===== Provided material

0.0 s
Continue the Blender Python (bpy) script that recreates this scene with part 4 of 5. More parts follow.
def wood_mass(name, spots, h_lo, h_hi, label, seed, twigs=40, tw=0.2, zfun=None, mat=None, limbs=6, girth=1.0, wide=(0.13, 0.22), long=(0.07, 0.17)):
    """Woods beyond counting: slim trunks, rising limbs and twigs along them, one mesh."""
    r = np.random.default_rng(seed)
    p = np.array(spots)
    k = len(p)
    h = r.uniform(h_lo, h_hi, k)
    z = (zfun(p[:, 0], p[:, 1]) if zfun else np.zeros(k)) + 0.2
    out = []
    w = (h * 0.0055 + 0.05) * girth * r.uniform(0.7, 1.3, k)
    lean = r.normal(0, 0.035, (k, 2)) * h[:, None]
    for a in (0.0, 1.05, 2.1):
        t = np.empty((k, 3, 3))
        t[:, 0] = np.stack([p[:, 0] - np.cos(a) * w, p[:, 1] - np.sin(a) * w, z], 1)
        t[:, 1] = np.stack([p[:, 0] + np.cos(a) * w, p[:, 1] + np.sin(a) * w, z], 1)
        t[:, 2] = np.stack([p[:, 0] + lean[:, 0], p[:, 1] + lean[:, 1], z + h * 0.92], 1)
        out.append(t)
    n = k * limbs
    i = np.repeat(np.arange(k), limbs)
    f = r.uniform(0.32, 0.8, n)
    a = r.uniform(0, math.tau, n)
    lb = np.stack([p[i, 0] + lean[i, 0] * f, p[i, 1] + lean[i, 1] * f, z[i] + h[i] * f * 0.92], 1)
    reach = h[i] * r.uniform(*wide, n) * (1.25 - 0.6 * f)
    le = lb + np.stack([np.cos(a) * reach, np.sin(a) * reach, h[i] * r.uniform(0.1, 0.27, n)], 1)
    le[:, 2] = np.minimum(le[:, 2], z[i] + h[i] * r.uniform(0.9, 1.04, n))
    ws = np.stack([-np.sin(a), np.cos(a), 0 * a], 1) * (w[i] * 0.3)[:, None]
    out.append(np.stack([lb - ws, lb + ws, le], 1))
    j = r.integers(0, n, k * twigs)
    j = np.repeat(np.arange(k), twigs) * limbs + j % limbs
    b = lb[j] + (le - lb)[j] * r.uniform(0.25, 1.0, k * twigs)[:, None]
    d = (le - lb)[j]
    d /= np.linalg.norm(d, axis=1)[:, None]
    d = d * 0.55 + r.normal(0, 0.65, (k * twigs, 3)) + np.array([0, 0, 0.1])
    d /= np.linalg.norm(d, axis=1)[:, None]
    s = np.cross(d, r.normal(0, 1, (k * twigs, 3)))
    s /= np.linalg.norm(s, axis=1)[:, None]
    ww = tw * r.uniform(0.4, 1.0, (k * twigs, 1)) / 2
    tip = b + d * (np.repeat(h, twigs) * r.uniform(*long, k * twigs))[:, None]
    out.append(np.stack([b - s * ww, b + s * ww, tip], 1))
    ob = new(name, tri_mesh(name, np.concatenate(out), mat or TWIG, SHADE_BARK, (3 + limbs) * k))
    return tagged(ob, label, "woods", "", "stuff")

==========

• **Exercise goal**: Copy the data above in full, character for character.

• **Exercise result**:
0.0 s
Continue the Blender Python (bpy) script that recreates this scene with part 4 of 5. More parts follow.
def wood_mass(name, spots, h_lo, h_hi, label, seed, twigs=40, tw=0.2, zfun=None, mat=None, limbs=6, girth=1.0, wide=(0.13, 0.22), long=(0.07, 0.17)):
    """Woods beyond counting: slim trunks, rising limbs and twigs along them, one mesh."""
    r = np.random.default_rng(seed)
    p = np.array(spots)
    k = len(p)
    h = r.uniform(h_lo, h_hi, k)
    z = (zfun(p[:, 0], p[:, 1]) if zfun else np.zeros(k)) + 0.2
    out = []
    w = (h * 0.0055 + 0.05) * girth * r.uniform(0.7, 1.3, k)
    lean = r.normal(0, 0.035, (k, 2)) * h[:, None]
    for a in (0.0, 1.05, 2.1):
        t = np.empty((k, 3, 3))
        t[:, 0] = np.stack([p[:, 0] - np.cos(a) * w, p[:, 1] - np.sin(a) * w, z], 1)
        t[:, 1] = np.stack([p[:, 0] + np.cos(a) * w, p[:, 1] + np.sin(a) * w, z], 1)
        t[:, 2] = np.stack([p[:, 0] + lean[:, 0], p[:, 1] + lean[:, 1], z + h * 0.92], 1)
        out.append(t)
    n = k * limbs
    i = np.repeat(np.arange(k), limbs)
    f = r.uniform(0.32, 0.8, n)
    a = r.uniform(0, math.tau, n)
    lb = np.stack([p[i, 0] + lean[i, 0] * f, p[i, 1] + lean[i, 1] * f, z[i] + h[i] * f * 0.92], 1)
    reach = h[i] * r.uniform(*wide, n) * (1.25 - 0.6 * f)
    le = lb + np.stack([np.cos(a) * reach, np.sin(a) * reach, h[i] * r.uniform(0.1, 0.27, n)], 1)
    le[:, 2] = np.minimum(le[:, 2], z[i] + h[i] * r.uniform(0.9, 1.04, n))
    ws = np.stack([-np.sin(a), np.cos(a), 0 * a], 1) * (w[i] * 0.3)[:, None]
    out.append(np.stack([lb - ws, lb + ws, le], 1))
    j = r.integers(0, n, k * twigs)
    j = np.repeat(np.arange(k), twigs) * limbs + j % limbs
    b = lb[j] + (le - lb)[j] * r.uniform(0.25, 1.0, k * twigs)[:, None]
    d = (le - lb)[j]
    d /= np.linalg.norm(d, axis=1)[:, None]
    d = d * 0.55 + r.normal(0, 0.65, (k * twigs, 3)) + np.array([0, 0, 0.1])
    d /= np.linalg.norm(d, axis=1)[:, None]
    s = np.cross(d, r.normal(0, 1, (k * twigs, 3)))
    s /= np.linalg.norm(s, axis=1)[:, None]
    ww = tw * r.uniform(0.4, 1.0, (k * twigs, 1)) / 2
    tip = b + d * (np.repeat(h, twigs) * r.uniform(*long, k * twigs))[:, None]
    out.append(np.stack([b - s * ww, b + s * ww, tip], 1))
    ob = new(name, tri_mesh(name, np.concatenate(out), mat or TWIG, SHADE_BARK, (3 + limbs) * k))
    return tagged(ob, label, "woods", "", "stuff")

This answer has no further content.